Components and key considerations in disaster recovery include:
- Business Impact Analysis (BIA): Conducting a thorough analysis of critical business processes and systems to identify their importance and potential impacts during a disaster. This helps prioritize recovery efforts and allocate resources effectively.
- Disaster Recovery Plan (DRP): Developing a comprehensive plan that outlines the strategies, procedures, and actions to be taken during and after a disaster. The plan should address various scenarios and guide restoring key systems, data, and operations.
- Data Backup and Recovery: Implementing robust data backup solutions to ensure the availability and integrity of critical data. This may involve regular backups, offsite storage, and testing the restoration process to ensure data can be recovered successfully.

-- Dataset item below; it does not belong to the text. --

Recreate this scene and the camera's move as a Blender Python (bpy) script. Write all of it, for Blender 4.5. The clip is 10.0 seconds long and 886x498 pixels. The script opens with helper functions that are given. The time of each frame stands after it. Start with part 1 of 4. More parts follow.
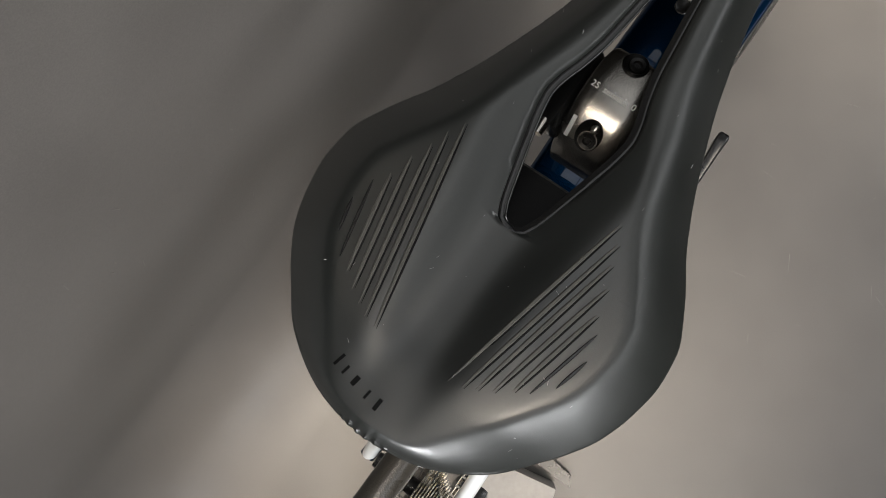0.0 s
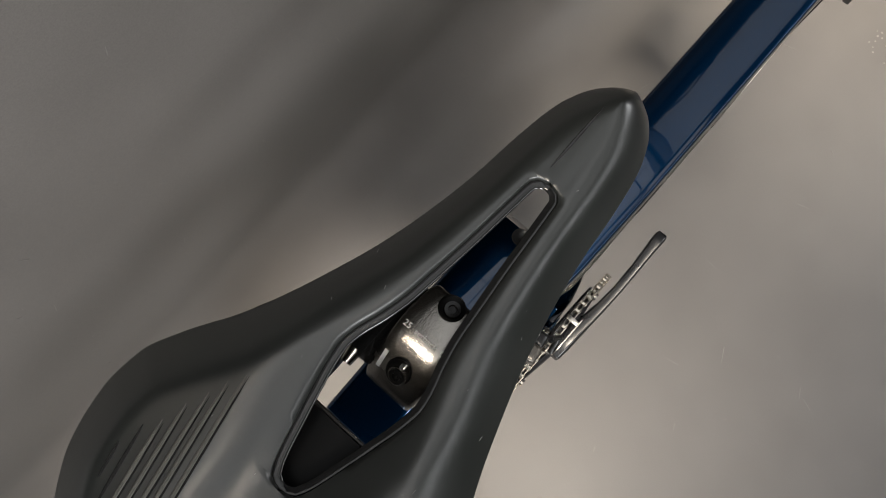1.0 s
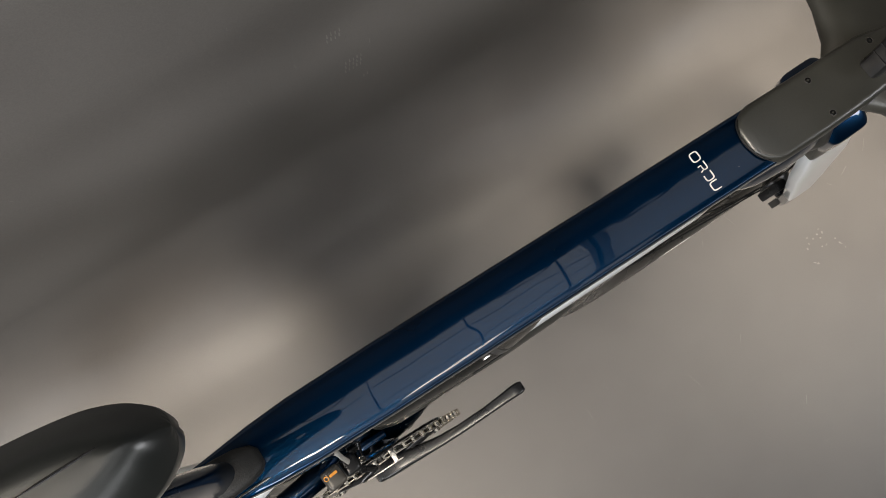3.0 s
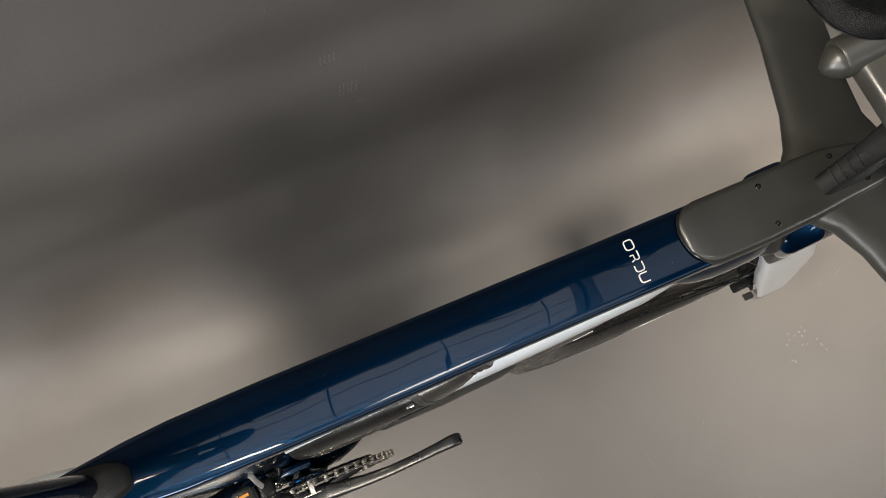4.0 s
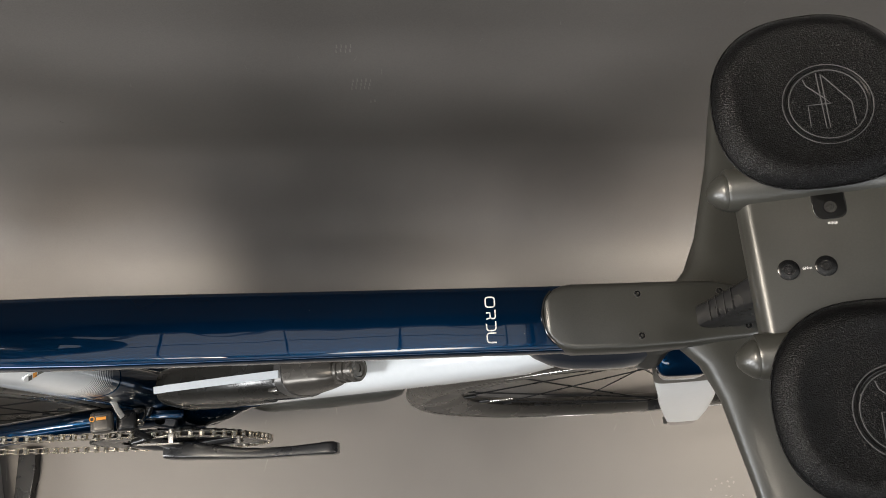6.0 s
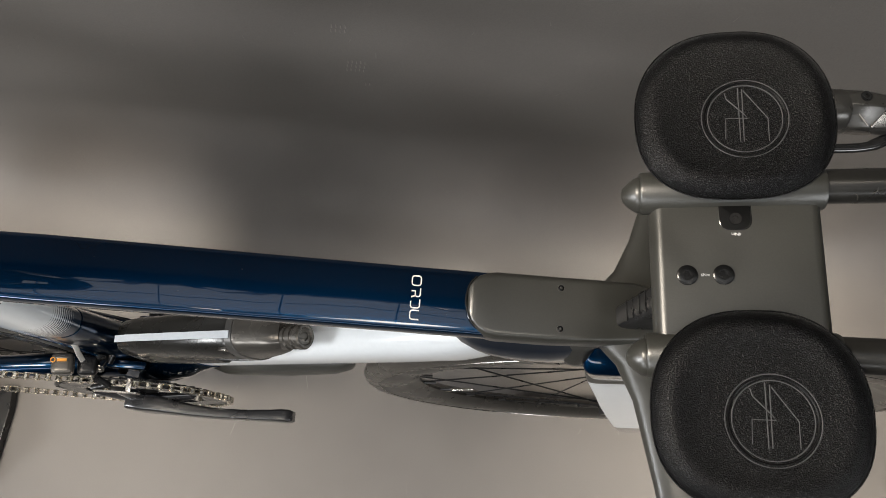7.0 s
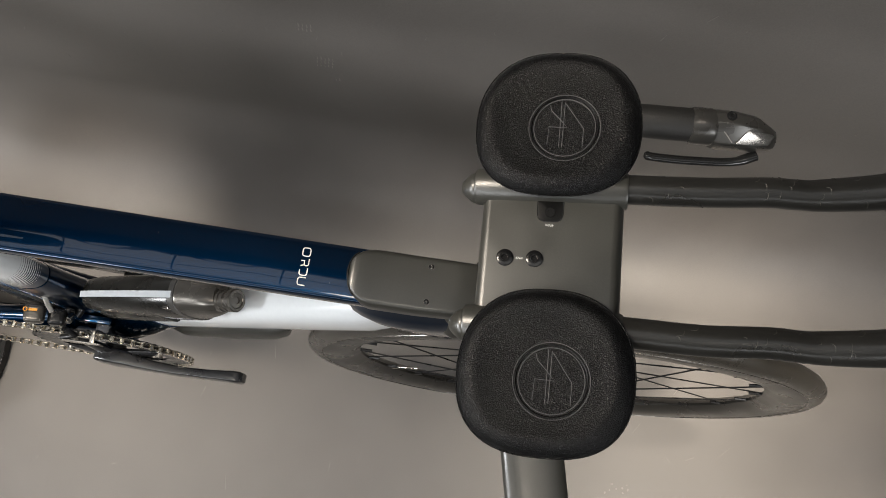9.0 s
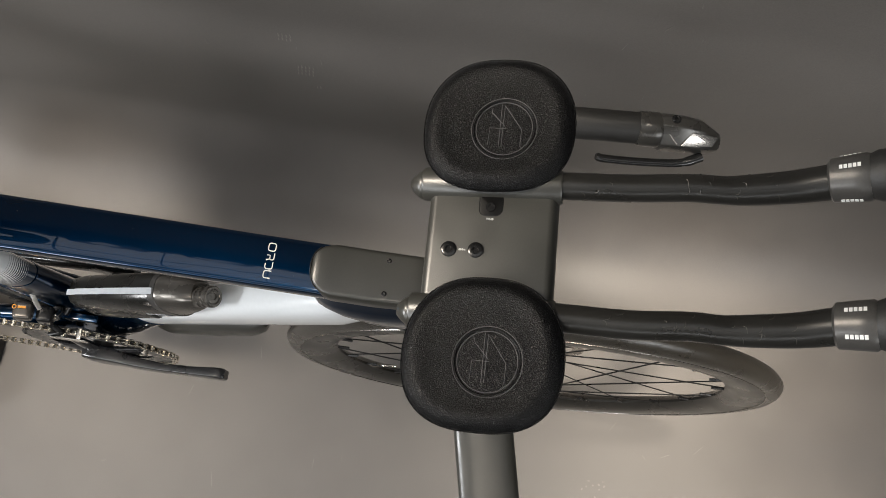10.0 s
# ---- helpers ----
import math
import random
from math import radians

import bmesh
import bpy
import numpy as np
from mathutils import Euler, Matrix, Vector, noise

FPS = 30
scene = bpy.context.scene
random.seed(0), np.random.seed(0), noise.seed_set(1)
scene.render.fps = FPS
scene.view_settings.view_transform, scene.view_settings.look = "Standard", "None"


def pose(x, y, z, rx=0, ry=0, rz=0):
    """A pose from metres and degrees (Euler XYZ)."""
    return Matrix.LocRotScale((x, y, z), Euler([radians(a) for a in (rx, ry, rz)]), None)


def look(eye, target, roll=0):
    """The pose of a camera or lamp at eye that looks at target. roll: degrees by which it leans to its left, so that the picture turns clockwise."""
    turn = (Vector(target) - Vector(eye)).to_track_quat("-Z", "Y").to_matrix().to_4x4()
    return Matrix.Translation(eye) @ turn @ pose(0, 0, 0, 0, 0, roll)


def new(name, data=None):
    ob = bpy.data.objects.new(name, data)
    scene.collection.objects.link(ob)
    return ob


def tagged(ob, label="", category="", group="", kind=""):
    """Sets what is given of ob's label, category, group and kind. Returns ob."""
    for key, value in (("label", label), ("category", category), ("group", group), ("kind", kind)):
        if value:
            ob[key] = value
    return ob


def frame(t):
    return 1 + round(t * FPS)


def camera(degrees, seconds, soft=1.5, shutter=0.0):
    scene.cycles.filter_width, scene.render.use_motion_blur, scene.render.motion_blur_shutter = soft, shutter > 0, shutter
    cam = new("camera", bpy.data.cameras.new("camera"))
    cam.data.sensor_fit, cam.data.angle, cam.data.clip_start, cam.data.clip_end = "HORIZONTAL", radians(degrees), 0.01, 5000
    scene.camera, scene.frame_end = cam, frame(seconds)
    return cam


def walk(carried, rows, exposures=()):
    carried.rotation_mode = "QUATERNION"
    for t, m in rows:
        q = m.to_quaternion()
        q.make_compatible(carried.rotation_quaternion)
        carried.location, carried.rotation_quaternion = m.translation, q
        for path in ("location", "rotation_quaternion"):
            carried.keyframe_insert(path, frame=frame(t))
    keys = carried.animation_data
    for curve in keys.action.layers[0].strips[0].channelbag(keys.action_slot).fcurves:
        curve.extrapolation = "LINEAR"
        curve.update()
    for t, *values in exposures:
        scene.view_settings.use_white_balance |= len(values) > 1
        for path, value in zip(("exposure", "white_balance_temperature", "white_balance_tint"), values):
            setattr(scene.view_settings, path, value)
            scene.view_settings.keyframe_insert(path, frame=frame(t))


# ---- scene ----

- Redundancy and Failover Systems: Deploying redundant systems, infrastructure, or cloud-based services to maintain business continuity during system failures or disasters. This includes technologies such as failover servers, load balancing, or geographically distributed data centers.
- Communication and Notification: Establishing clear communication channels and protocols to notify stakeholders, employees, customers, and partners about the status of operations during and after a disaster. This facilitates coordination, support, and information dissemination.
- Testing and Exercises: Regularly testing the disaster recovery plan through simulated exercises and drills to identify gaps, validate procedures, and train staff. This helps ensure the plan's effectiveness and the organization's readiness to respond to a real disaster.
- Continuous Improvement: Review and update the disaster recovery plan based on lessons learned, changing business needs, and evolving risks. Regular assessments and updates help maintain the relevance and effectiveness of the plan over time.
Importance and Benefits of Disaster Recovery:
- Business Continuity: Disaster recovery ensures the continuity of critical business operations and minimizes downtime. It helps organizations recover quickly from disasters, reducing financial losses and maintaining customer confidence.
- Risk Mitigation: Disaster recovery planning mitigates the risks associated with unforeseen events, natural disasters, human errors, or technological failures. It enables organizations to respond promptly and effectively to minimize the impact on operations.
- Data Protection and Security: Disaster recovery measures protect critical data and information from loss or unauthorized access. Regular backups and recovery procedures safeguard valuable assets and support compliance with data protection regulations.
- Stakeholder Confidence: A well-defined and tested disaster recovery plan enhances stakeholders' confidence, including customers, partners, investors, and regulatory bodies. It demonstrates the organization's commitment to resilience and preparedness.
- Legal and Regulatory Compliance: Disaster recovery planning helps organizations meet legal and regulatory requirements related to data protection, privacy, and business continuity. Compliance with such requirements is essential for maintaining business operations and reputation.
- Competitive Advantage: A robust disaster recovery capability can differentiate an organization from its competitors. Customers and partners may choose organizations that strongly commit to protecting critical operations and data.
Pros and Cons of Disaster Recovery:
- Minimizes downtime and financial losses
- Enhances business continuity and operational resilience
- Safeguards critical data and information
- Demonstrates preparedness and compliance with regulations
- Builds stakeholder confidence and trust
- Mitigates risks and supports long-term sustainability
- Requires significant planning and resource allocation
- Testing and maintenance of the plan can be time-consuming and costly
- Assumptions made during the planning process may not always align with the actual disaster scenario
- Constant updates and adjustments are necessary to reflect evolving business needs and technology advancements
Examples of disaster recovery processes include recovering IT systems and infrastructure after a cyber-attack, restoring operations following a natural disaster like a hurricane or earthquake, or recovering data from backups after a hardware failure.
- Business Continuity Planning (BCP): Business continuity refers to the ability of an organization to continue its operations, provide services, and recover from disruptions or disasters. It encompasses strategies, plans, and processes to ensure minimal downtime and maintain critical functions during and after a disaster.
- Disaster Recovery Planning: Disaster recovery planning involves the development of comprehensive strategies and procedures to recover IT systems, infrastructure, and data in the event of a disaster or disruptive incident. It includes identifying risks, creating backup and recovery plans, and establishing protocols for restoring operations.
- Data backup and recovery: Data backup and recovery involve creating copies of critical data and implementing procedures to restore data in case of data loss or system failure. It includes regular backups, off-site storage, and mechanisms for recovering data to ensure minimal data loss and timely information restoration.
- High availability: High availability refers to designing and implementing systems and infrastructure that maximize uptime and minimize disruptions. It involves redundancy, fault tolerance, and failover mechanisms to ensure the continuous availability of critical services and minimize the impact of disasters or failures.
- Recovery Time Objective (RTO) and Recovery Point Objective (RPO): RTO and RPO are key metrics in disaster recovery planning. RTO defines the acceptable downtime or time it takes to restore operations after a disaster, while RPO represents the maximum tolerable data loss measured in time. Both metrics help organizations set recovery targets and design appropriate disaster recovery strategies.